Thursday, July 5, 2012

Wasting My Time Cooking.

One thing I can do fairly well is cook. I took an interest at 22, after I moved out of my house. My roommate threw elaborate dinner parties; I discovered it was an easy way to lure girls to the apartment. I later found out my roommate had some serious alcohol problems, but that's another story.

wasting my time cookingAs an Italian American, I was raised on a reasonably healthy diet to begin with; there was always a a big bowl of fruit to snack on during the day; every night we ate salad, a starch and a green vegetable, besides whatever meat my mom prepared. She was a good cook, and the fact that my dad was a butcher guaranteed good cuts of beef.
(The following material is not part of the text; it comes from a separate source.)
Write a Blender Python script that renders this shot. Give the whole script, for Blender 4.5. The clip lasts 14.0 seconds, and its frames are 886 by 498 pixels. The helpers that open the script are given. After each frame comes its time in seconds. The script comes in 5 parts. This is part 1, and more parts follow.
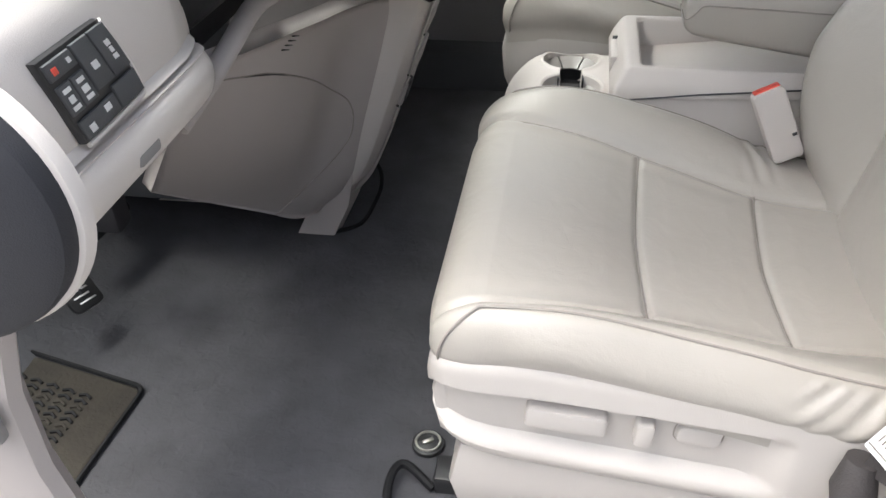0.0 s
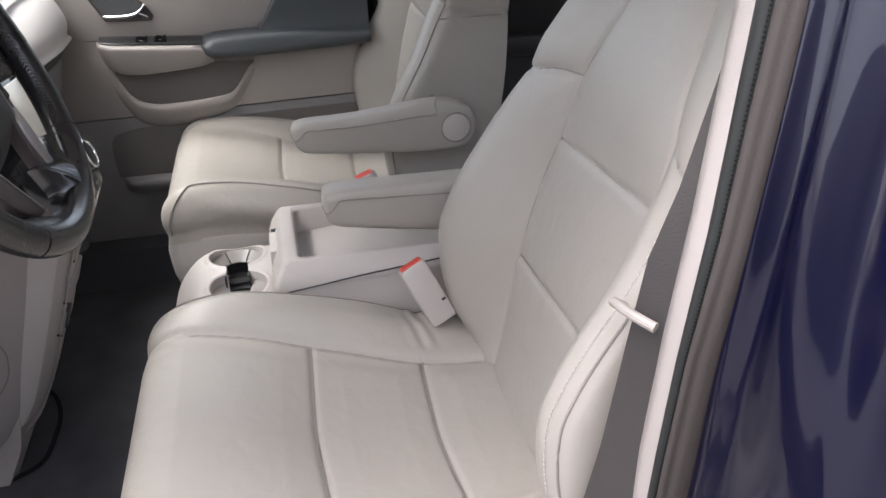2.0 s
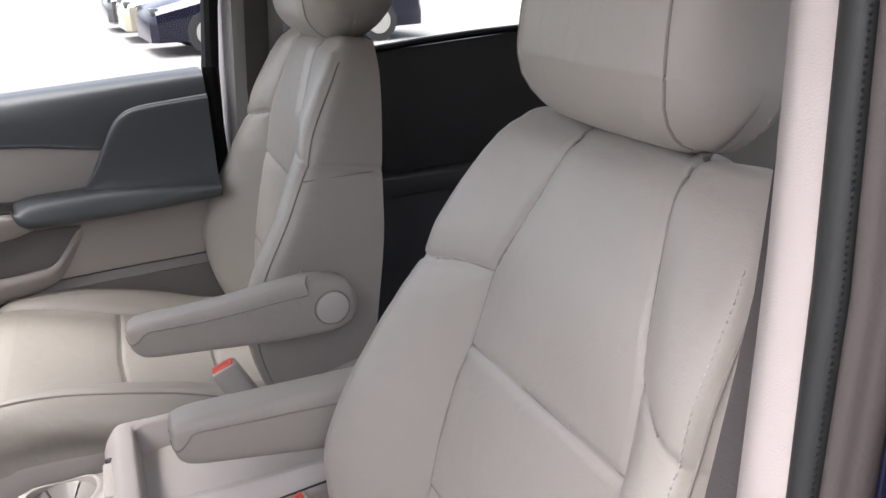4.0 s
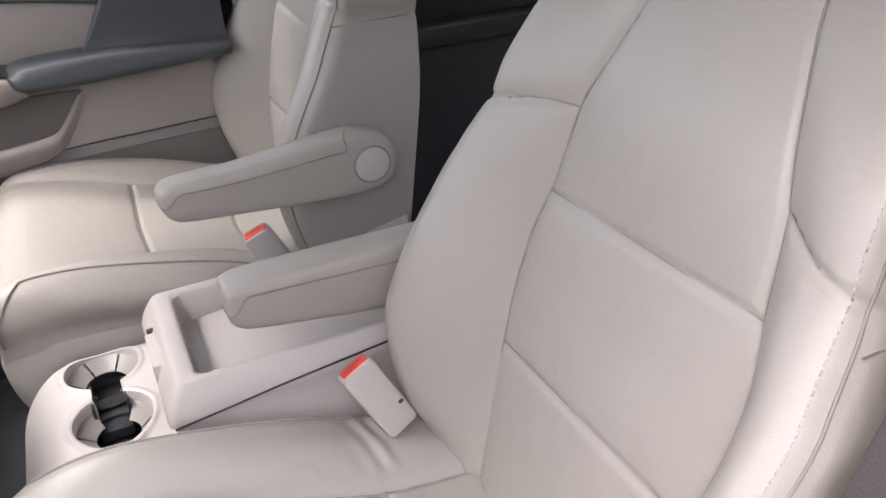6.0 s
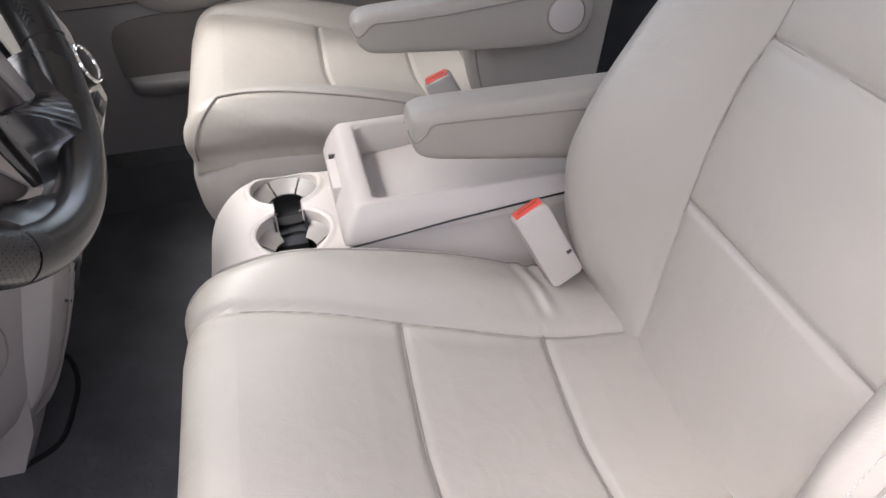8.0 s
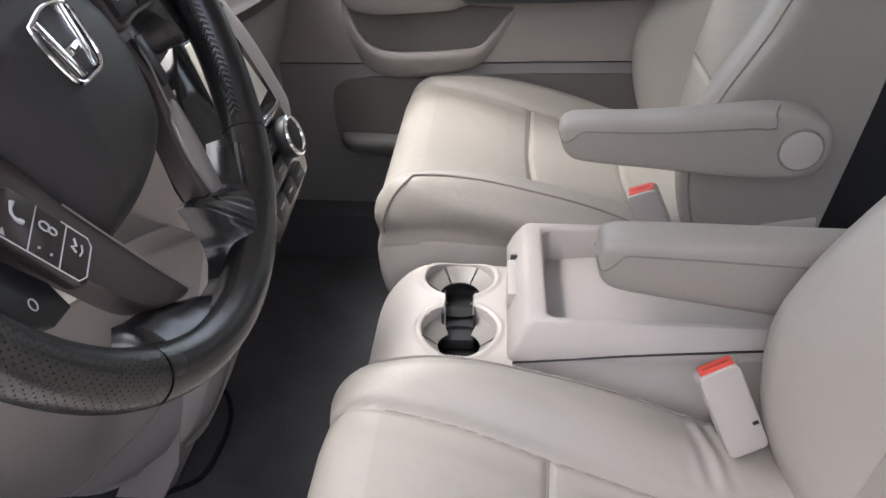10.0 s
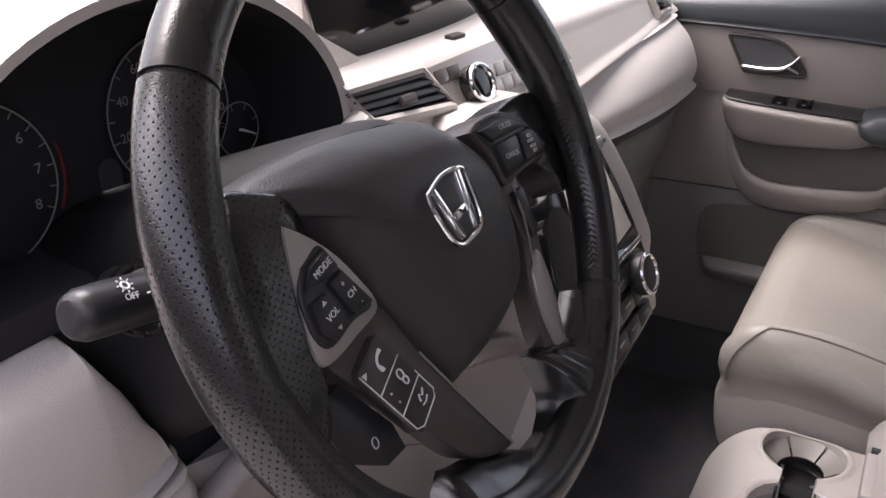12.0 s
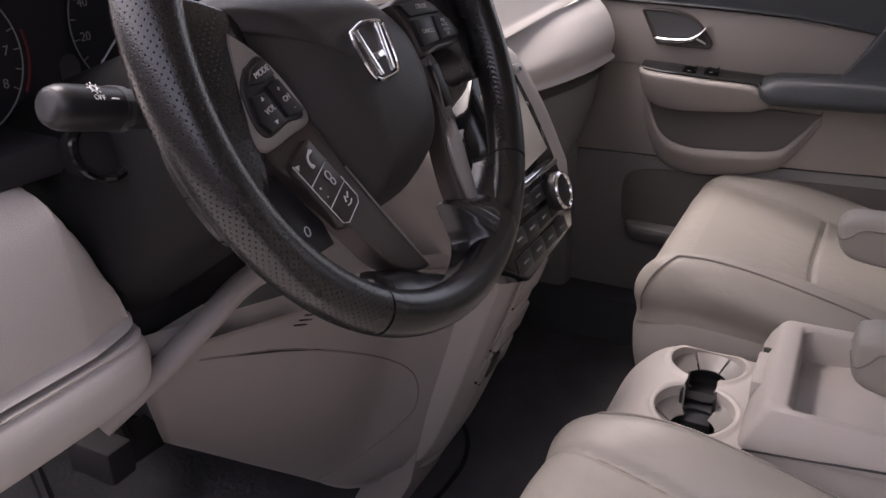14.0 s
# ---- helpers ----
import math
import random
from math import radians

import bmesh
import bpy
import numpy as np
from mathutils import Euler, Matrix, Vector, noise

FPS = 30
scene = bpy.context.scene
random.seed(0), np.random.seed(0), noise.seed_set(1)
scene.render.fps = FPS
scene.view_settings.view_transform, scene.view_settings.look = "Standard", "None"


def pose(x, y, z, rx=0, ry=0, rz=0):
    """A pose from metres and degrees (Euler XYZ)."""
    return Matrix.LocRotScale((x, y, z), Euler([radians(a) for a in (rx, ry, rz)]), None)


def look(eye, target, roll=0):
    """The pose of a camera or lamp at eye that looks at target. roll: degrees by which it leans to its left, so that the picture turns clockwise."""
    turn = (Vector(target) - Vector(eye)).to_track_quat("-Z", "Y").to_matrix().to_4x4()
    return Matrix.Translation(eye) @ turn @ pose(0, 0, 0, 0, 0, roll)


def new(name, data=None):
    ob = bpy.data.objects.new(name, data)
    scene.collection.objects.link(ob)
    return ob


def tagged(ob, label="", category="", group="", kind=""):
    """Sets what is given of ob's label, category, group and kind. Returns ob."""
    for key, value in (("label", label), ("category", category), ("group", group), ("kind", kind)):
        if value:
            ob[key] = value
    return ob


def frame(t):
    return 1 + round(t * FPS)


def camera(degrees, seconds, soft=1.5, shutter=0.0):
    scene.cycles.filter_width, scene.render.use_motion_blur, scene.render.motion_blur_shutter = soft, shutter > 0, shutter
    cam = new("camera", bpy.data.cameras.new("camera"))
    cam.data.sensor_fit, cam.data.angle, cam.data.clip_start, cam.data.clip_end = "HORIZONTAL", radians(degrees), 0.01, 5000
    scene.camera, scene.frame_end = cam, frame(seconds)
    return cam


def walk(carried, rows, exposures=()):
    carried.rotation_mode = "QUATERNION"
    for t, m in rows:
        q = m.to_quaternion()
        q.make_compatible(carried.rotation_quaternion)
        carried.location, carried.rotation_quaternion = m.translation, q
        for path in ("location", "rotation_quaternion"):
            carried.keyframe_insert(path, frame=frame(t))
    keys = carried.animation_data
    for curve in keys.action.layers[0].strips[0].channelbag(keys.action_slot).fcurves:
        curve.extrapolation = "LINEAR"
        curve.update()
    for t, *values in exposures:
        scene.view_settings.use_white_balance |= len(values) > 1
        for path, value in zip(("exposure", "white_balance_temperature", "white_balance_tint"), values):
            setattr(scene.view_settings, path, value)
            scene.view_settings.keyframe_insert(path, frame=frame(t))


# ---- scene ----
cam = camera(58.6, 14.0)
PATH = [
    (0, (0.195, -0.41, 0.908), (-0.096, 1.172, -0.28), -1.9),
    (0.5, (0.216, -0.464, 0.929), (0.25, 1.166, -0.228), -2.7),
    (1, (0.252, -0.472, 0.961), (0.444, 1.182, -0.148), -3.1),
    (1.5, (0.268, -0.446, 0.975), (0.561, 1.255, -0.036), -1.9),
    (2, (0.28, -0.392, 0.995), (0.659, 1.344, 0.077), -1.5),
    (2.5, (0.309, -0.325, 1.012), (0.785, 1.442, 0.203), -1.1),
    (3, (0.328, -0.254, 1.025), (0.928, 1.518, 0.317), -0.6),
    (3.2, (0.328, -0.235, 1.038), (0.984, 1.528, 0.358), -0.2),
    (5.3, (0.295, -0.056, 1.019), (1.083, 1.564, 0.152), -2.8),
    (5.5, (0.286, -0.056, 1.009), (1.054, 1.55, 0.099), -3.1),
    (6, (0.263, -0.063, 0.984), (0.973, 1.52, -0.011), -3.2),
    (6.5, (0.242, -0.068, 0.964), (0.876, 1.492, -0.115), -3.2),
    (7, (0.226, -0.073, 0.944), (0.763, 1.469, -0.211), -2.9),
    (7.2, (0.219, -0.076, 0.934), (0.713, 1.462, -0.245), -2.8),
    (9.3, (0.21, -0.069, 0.923), (0.295, 1.567, -0.225), -1.1),
    (9.5, (0.214, -0.053, 0.932), (0.269, 1.61, -0.178), -0.7),
    (10, (0.229, 0.005, 0.948), (0.108, 1.698, -0.11), -0.3),
    (10.5, (0.219, 0.063, 0.971), (-0.198, 1.721, -0.067), -0.5),
    (11, (0.173, 0.098, 0.97), (-0.536, 1.695, -0.004), -1.6),
    (11.5, (0.18, 0.078, 0.99), (-0.741, 1.602, 0.082), -2.7),
    (12, (0.219, 0.035, 0.993), (-0.731, 1.567, 0.128), -1.9),
    (12.5, (0.278, -0.03, 0.993), (-0.627, 1.544, 0.154), -1.6),
    (13, (0.333, -0.11, 0.991), (-0.508, 1.507, 0.168), -1.7),
    (13.5, (0.344, -0.12, 0.973), (-0.496, 1.513, 0.181), -2.6),
    (14, (0.294, -0.063, 0.916), (-0.558, 1.558, 0.112), -0.9),
]
EXPOSURE = [(0, 2.19, 6450, 9), (0.5, 1.99, 6450, 11), (1.0, 2.09, 6450, 14), (2.0, 2.09, 6420, 15), (3.2, 2.24, 6400, 16), (5.3, 1.94, 6700, 19), (5.6, 1.99, 6700, 19), (6.1, 2.41, 6500, 19), (7.2, 2.41, 6450, 18), (9.5, 2.34, 6450, 16), (10.5, 2.24, 6450, 16), (11.5, 2.09, 6500, 18), (12.5, 1.39, 6800, 28), (14, 1.44, 6800, 28)]
walk(cam, [(t, look(eye, target, roll)) for t, eye, target, roll in PATH], EXPOSURE)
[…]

I succeeded in getting women into my bed when I was younger with an elegant meal and a nice bottle of wine, but that wasn't my sole motivation. I like to eat well, and derive enjoyment from preparing the food as well. Some fresh seafood, good music, a glass of wine, and some company--I find it fun to make dinner.

My son is finicky, but I know kids a lot worse. My daughter is much more adventurous, with a broader palette. All the food I buy is fresh, nothing processed. I wish I could buy more organic, but I can't afford it. Because I'm doing the single parent thing for the summer, I cook every night--no biggie. I just hate making an effort for nothing.

I often work in the late afternoon/early evening, then come home and prepare dinner. The children have been sleeping and breakfasting late, then eating a late lunch, which breaks the rhythm for dinner. I refuse to prepare lunch for them during the summer, and keep telling them to make a sandwich themselves, but they're too lazy and just eat whatever is available, especially if there's snack food laying around (while ignoring the ubiquitous bowl of fruit).

Tonight I specifically told my daughter at 5 pm not to eat anything while I was gone, and told my son to walk the dog and play his baritone. When I returned at 7:30, I started boiling fresh Chinese soba noodles, while sauteeing a pesto, sour cream and cherry-tomato sauce. My daughter wandered over to the stove, and informed she had eaten all the leftover chicken wings from two days earlier, and wasn't interested in dinner. My son took about three bites from his plate and said he wasn't hungry. After flatly stating three times that "I'm just not hungry," he finally admitted that he ate a quart of strawberry yogurt after I left. Wonder how many days that empty yogurt container will sit in his room now... I also discovered he's been jury-rigging his computer to stay on after the five-hour time limit expires, which I've warned him not to do.

So I blew my top and screamed at both of them. They asked me what the big deal was, and told me to calm down. The big deal is that even when I specifically ask or warn them not to do something, they do it anyway, as soon as I leave the house.

Makes me want to not cook at all, and let them fend for themselves.